Because speech contains two fundamentally different types of information with distinct statistical properties. The autoregressive paradigm is ideal for sequential tasks—it predicts the next token based on all previous tokens, making it excellent at maintaining coherent speaker identity across long passages. However, it becomes slow and costly when handling the 36 acoustic codebook tokens per frame needed for fine audio texture. The flow-matching paradigm excels at generating continuous, rich acoustic variations—like emotional inflections—by modeling the probability flow from noise to data. But flow models lack the sequential memory needed for long-range consistency. By combining both, Voxtral exploits the strengths of each: the autoregressive model handles the semantic sequence (1 token per frame) for coherence, and the flow-matching model generates the remaining 36 acoustic tokens per frame for expressiveness. This separation eliminates the compromise that plagues single-model approaches.

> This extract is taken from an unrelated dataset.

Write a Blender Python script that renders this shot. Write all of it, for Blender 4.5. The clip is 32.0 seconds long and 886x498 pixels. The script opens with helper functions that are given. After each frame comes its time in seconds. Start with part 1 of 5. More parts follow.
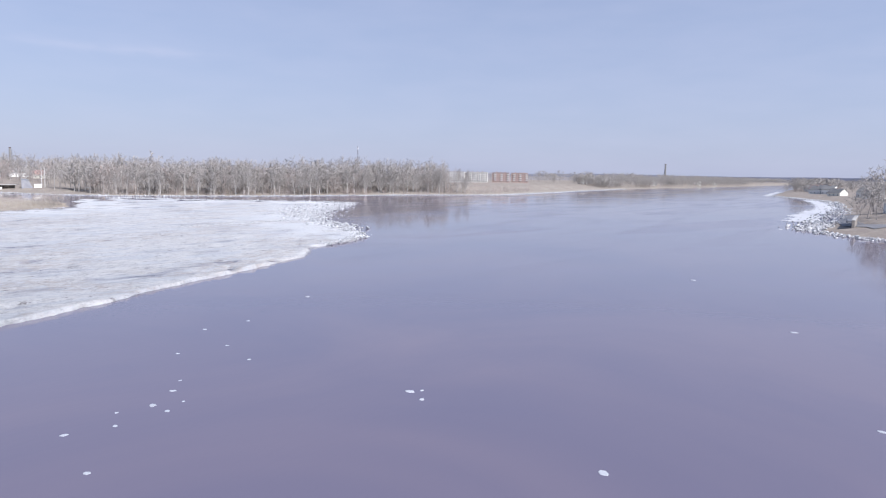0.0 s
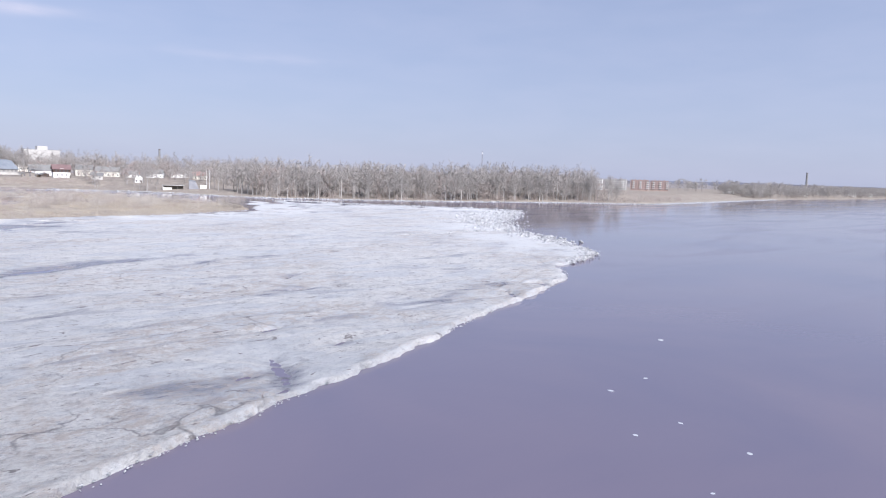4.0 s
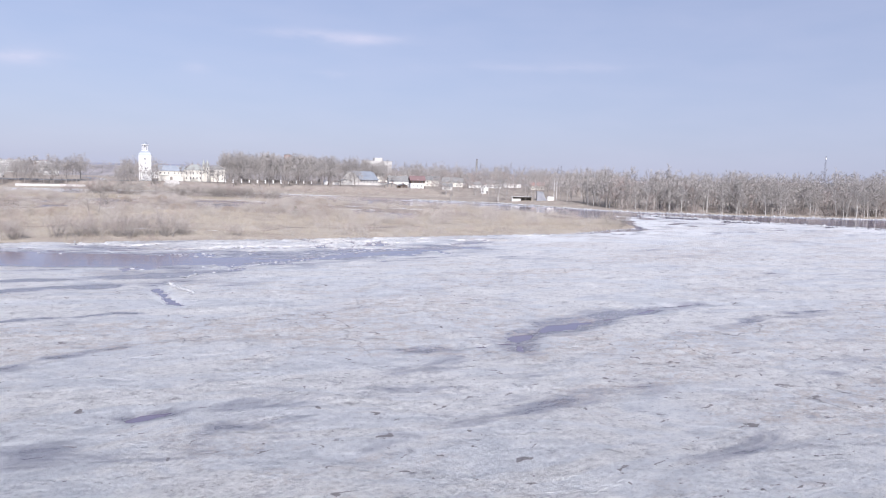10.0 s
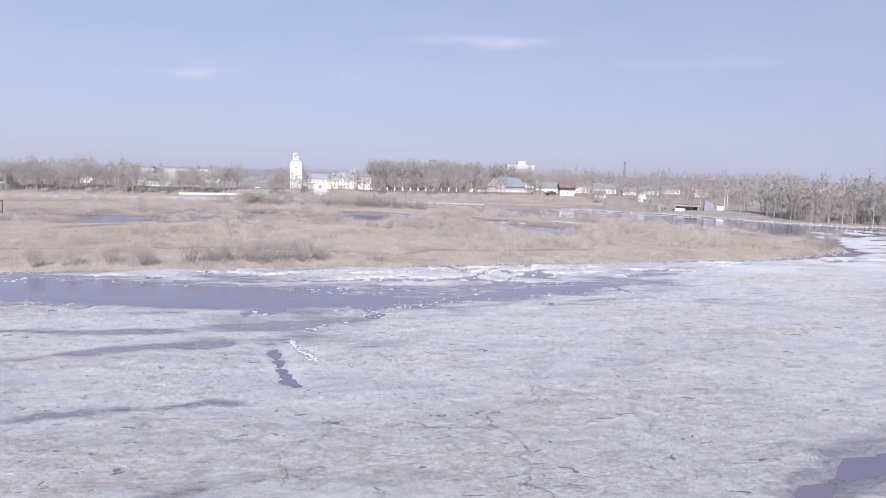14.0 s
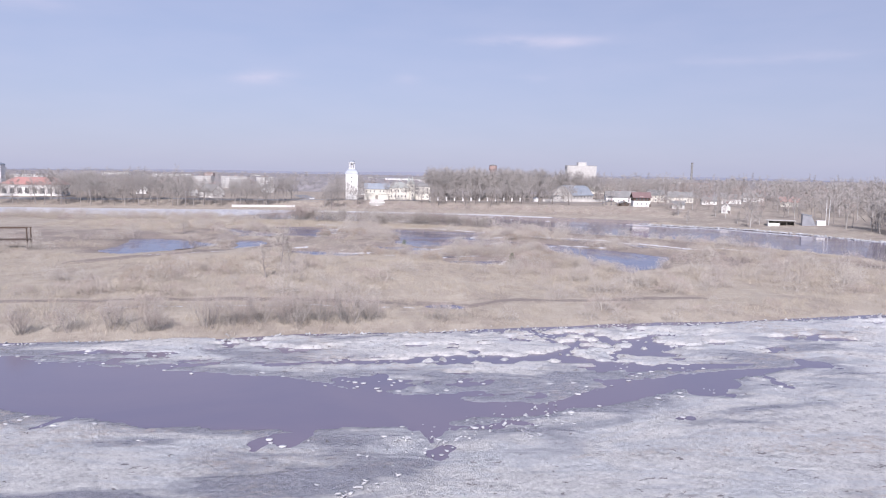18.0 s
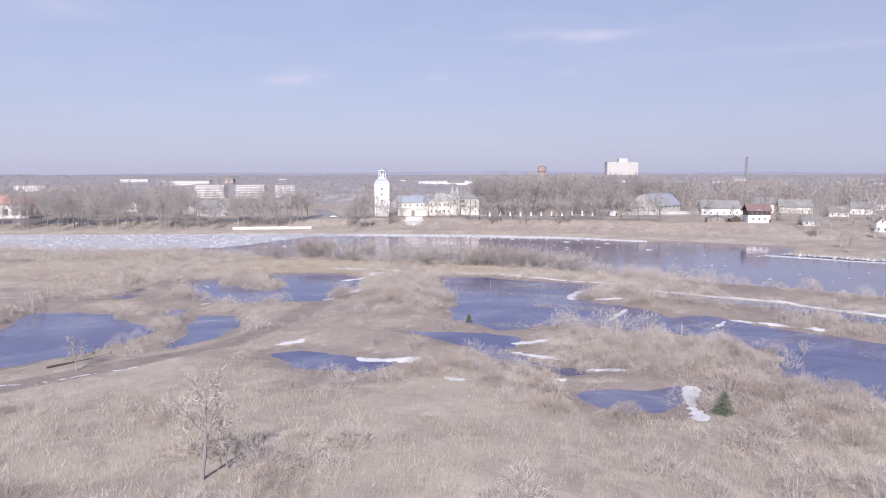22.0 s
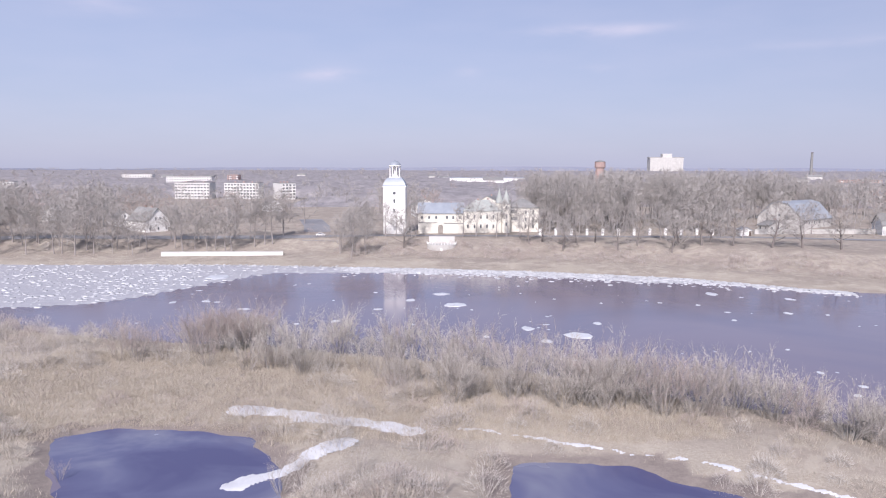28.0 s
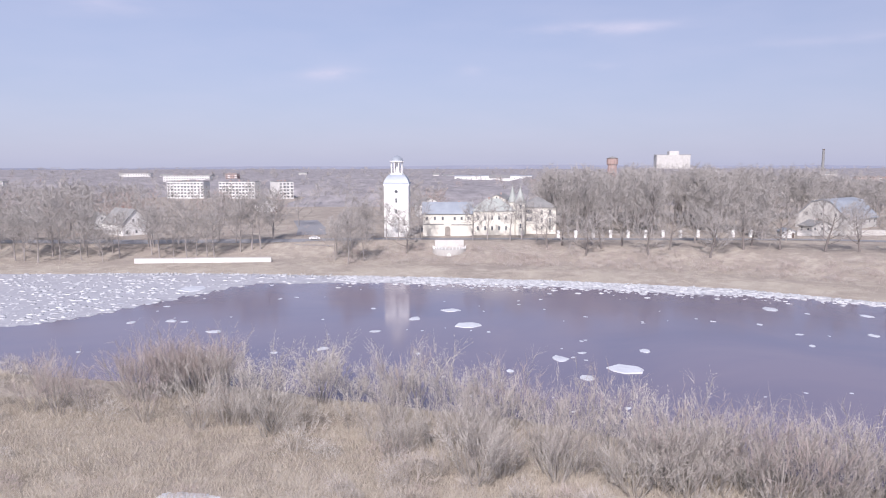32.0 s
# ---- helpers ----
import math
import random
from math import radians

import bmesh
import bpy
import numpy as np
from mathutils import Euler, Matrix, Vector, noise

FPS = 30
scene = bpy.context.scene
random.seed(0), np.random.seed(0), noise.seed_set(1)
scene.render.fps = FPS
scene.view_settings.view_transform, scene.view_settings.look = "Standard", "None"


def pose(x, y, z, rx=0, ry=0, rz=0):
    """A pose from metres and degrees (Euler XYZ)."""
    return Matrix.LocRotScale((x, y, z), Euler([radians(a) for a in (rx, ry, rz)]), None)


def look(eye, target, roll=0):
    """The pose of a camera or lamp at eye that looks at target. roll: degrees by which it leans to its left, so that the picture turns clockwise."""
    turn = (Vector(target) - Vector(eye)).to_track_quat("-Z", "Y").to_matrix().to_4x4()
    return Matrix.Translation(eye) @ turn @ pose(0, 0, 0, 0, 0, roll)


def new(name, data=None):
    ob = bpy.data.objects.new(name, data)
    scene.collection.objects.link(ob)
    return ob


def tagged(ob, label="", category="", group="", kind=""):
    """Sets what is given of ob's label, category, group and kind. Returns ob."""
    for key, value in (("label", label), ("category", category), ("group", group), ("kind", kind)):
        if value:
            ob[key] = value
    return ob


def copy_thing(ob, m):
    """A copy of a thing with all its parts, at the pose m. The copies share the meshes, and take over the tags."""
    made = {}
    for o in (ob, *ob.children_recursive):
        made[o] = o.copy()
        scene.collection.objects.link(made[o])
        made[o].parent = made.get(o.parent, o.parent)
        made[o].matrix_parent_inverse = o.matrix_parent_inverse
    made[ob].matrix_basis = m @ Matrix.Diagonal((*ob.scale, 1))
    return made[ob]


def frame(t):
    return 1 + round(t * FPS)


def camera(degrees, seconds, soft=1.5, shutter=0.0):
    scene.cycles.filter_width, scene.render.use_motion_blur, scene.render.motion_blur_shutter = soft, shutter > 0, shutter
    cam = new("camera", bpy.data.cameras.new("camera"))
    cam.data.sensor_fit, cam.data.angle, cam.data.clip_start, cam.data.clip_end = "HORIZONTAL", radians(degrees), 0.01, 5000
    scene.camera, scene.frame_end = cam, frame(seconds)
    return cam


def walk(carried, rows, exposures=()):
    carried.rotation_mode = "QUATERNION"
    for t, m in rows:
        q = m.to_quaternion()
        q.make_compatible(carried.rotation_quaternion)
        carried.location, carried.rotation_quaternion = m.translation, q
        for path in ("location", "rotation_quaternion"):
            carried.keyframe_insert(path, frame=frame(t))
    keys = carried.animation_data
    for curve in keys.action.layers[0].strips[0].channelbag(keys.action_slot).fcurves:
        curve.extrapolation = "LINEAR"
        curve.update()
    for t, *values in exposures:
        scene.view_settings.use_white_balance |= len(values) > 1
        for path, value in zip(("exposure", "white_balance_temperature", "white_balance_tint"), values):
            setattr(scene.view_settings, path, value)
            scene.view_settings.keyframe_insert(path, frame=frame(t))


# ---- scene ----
cam = camera(65.0, 32.0, soft=1.15)
PATH = [
    (0, (2.469, -8.681, 17.753), (4.078, -7.513, 17.541), 1.0),
    (0.5, (2.316, -4.364, 17.835), (3.924, -3.193, 17.625), 1.0),
    (1, (1.797, 0.289, 17.894), (3.402, 1.464, 17.687), 1.1),
    (1.5, (1.273, 4.796, 17.947), (2.871, 5.981, 17.741), 1.2),
    (2, (0.645, 9.636, 17.905), (2.225, 10.845, 17.701), 1.2),
    (2.5, (-0.075, 14.138, 17.761), (1.488, 15.369, 17.559), 1.3),
    (4.5, (-5.18, 31.027, 18.291), (-3.845, 32.501, 18.081), 2.0),
    (5, (-6.944, 35.646, 18.39), (-5.671, 37.174, 18.176), 2.1),
    (5.5, (-8.724, 39.927, 18.45), (-7.522, 41.511, 18.233), 2.2),
    (6, (-10.904, 44.581, 18.324), (-9.799, 46.234, 18.107), 2.3),
    (6.5, (-12.854, 48.733, 18.379), (-11.832, 50.438, 18.158), 2.3),
    (7, (-14.833, 53.336, 18.455), (-13.878, 55.079, 18.235), 2.2),
    (7.5, (-16.229, 57.704, 18.527), (-15.333, 59.479, 18.308), 2.3),
    (8, (-17.114, 62.194, 18.636), (-16.258, 63.988, 18.418), 2.1),
    (8.5, (-17.366, 66.522, 18.451), (-16.531, 68.327, 18.238), 2.0),
    (9, (-17.769, 70.173, 18.736), (-16.97, 71.995, 18.525), 1.9),
    (9.5, (-17.809, 73.804, 19.063), (-17.052, 75.644, 18.853), 1.9),
    (10, (-17.415, 77.768, 19.516), (-16.708, 79.627, 19.305), 1.7),
    (10.5, (-16.81, 81.73, 19.702), (-16.152, 83.607, 19.492), 1.7),
    (11, (-16.135, 85.917, 19.949), (-15.53, 87.812, 19.738), 1.5),
    (11.5, (-15.685, 89.648, 20.32), (-15.129, 91.557, 20.108), 1.5),
    (12, (-15.368, 93.264, 20.798), (-14.862, 95.187, 20.585), 1.5),
    (12.5, (-14.923, 97.003, 21.198), (-14.464, 98.938, 20.985), 1.4),
    (13, (-14.59, 100.871, 21.661), (-14.184, 102.818, 21.448), 1.4),
    (13.5, (-14.224, 104.407, 22.121), (-13.867, 106.363, 21.908), 1.4),
    (14, (-13.907, 108.159, 22.734), (-13.59, 110.123, 22.521), 1.3),
    (14.5, (-13.768, 111.994, 23.225), (-13.473, 113.961, 23.012), 1.1),
    (16.5, (-13.31, 129.022, 26.266), (-13.119, 131.002, 26.055), 1.1),
    (17, (-13.043, 132.762, 27.197), (-12.864, 134.743, 26.983), 1.1),
    (17.5, (-12.808, 136.528, 28.283), (-12.637, 138.509, 28.066), 1.0),
    (18, (-12.672, 144.947, 30.051), (-12.519, 146.93, 29.837), 0.9),
    (18.5, (-12.905, 158.215, 33.673), (-12.778, 160.2, 33.461), 0.7),
    (19, (-13.485, 174.17, 38.272), (-13.374, 176.156, 38.06), 0.5),
    (19.5, (-14.18, 189.192, 39.057), (-14.076, 191.177, 38.844), 0.4),
    (20, (-15.218, 205.694, 39.365), (-15.122, 207.68, 39.149), 0.3),
    (20.5, (-16.628, 221.428, 39.097), (-16.539, 223.415, 38.882), 0.3),
    (21, (-17.669, 236.77, 39.083), (-17.59, 238.756, 38.866), 0.1),
    (21.5, (-17.609, 251.837, 38.612), (-17.54, 253.824, 38.396), 0.1),
    (22, (-18.415, 267.382, 37.976), (-18.354, 269.369, 37.755), -0.1),
    (22.5, (-18.872, 282.678, 37.322), (-18.819, 284.665, 37.099), -0.1),
    (23, (-18.955, 298.914, 37.029), (-18.914, 300.901, 36.806), -0.1),
    (23.5, (-18.689, 314.965, 37.092), (-18.657, 316.952, 36.869), -0.1),
    (24, (-18.519, 331.168, 37.278), (-18.497, 333.155, 37.052), -0.2),
    (24.5, (-18.607, 347.492, 37.522), (-18.594, 349.479, 37.296), -0.1),
    (25, (-18.72, 363.609, 37.856), (-18.715, 365.596, 37.631), -0.0),
    (25.5, (-18.854, 379.786, 38.139), (-18.857, 381.774, 37.914), -0.0),
    (26, (-18.589, 395.61, 38.421), (-18.601, 397.597, 38.195), -0.0),
    (26.5, (-18.04, 408.565, 38.558), (-18.059, 410.552, 38.33), 0.0),
    (28.5, (-19.502, 434.568, 37.852), (-19.529, 436.554, 37.617), 0.1),
    (29, (-19.849, 438.423, 37.362), (-19.876, 440.409, 37.129), -0.1),
    (29.5, (-19.834, 442.0, 37.438), (-19.863, 443.986, 37.203), -0.1),
    (30, (-19.872, 445.9, 37.483), (-19.904, 447.886, 37.247), -0.2),
    (30.5, (-20.269, 449.907, 37.485), (-20.3, 451.893, 37.247), -0.1),
    (31, (-20.481, 454.107, 37.368), (-20.514, 456.092, 37.129), -0.1),
    (31.5, (-20.62, 458.214, 37.196), (-20.655, 460.199, 36.957), -0.2),
    (32, (-20.87, 462.588, 36.886), (-20.907, 464.574, 36.648), -0.1),
]
walk(cam, [(t, look(eye, target, roll)) for t, eye, target, roll in PATH],
     [(0, 0.53, 6000, 15), (5, 0.54, 6050, 16), (12, 0.51, 6100, 18), (15, 0.47, 6100, 20), (18, 0.44, 6150, 21), (21, 0.475, 6200, 21), (32, 0.48, 6200, 21)])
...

What performance does Voxtral achieve?

Voxtral TTS delivers impressive performance metrics. In controlled evaluations with native speakers, it achieved a 68.4% win rate over ElevenLabs Flash v2.5 in multilingual voice cloning tests. The system can clone a voice from as little as 3 seconds of reference audio and supports 9 languages. On the infrastructure side, a single NVIDIA H200 GPU can serve over 30 concurrent users with sub-600ms latency. The total model is about 4 billion parameters, broken down into a 3.4B autoregressive decoder, a 390M flow-matching acoustic transformer, and a 300M neural audio codec. These numbers demonstrate that Voxtral is not only expressive but also practical for real-world deployment, whether in cloud APIs or on-premise setups.

How does Voxtral compare to existing systems like ElevenLabs?

In a head-to-head multilingual voice cloning evaluation using native speaker annotators, Voxtral TTS won 68.4% of the time against ElevenLabs Flash v2.5. This suggests that Voxtral's hybrid architecture provides noticeably more natural and speaker-faithful output. While ElevenLabs uses a different approach—likely a single large model with fine-tuning—Voxtral's separation of semantic and acoustic generation allows it to maintain consistency and expressiveness simultaneously. Additionally, Voxtral's open-weight release on Hugging Face and API availability give developers more flexibility to customize and deploy the model on their own infrastructure. However, the comparison is based on specific evaluation criteria; real-world performance may vary depending on use cases like long-form narration, real-time dialogue, or noisy environments.

What languages does Voxtral support and what is the minimum audio needed?

Voxtral TTS currently supports 9 languages: English, French, German, Spanish, Italian, Portuguese, Chinese (Mandarin), Japanese, and Korean. Remarkably, it can clone a voice using as little as 3 seconds of reference audio—a significant improvement over many systems that require 30 seconds or more. This low data requirement makes it easy to personalize voices from short clips, such as a brief voicemail or a few seconds of recorded speech. The model maintains the speaker's identity across all supported languages, meaning you can clone a voice in English and then have it speak Japanese with the same vocal characteristics. This capability opens up applications like international customer support, multilingual e-learning, and cross-language content creation.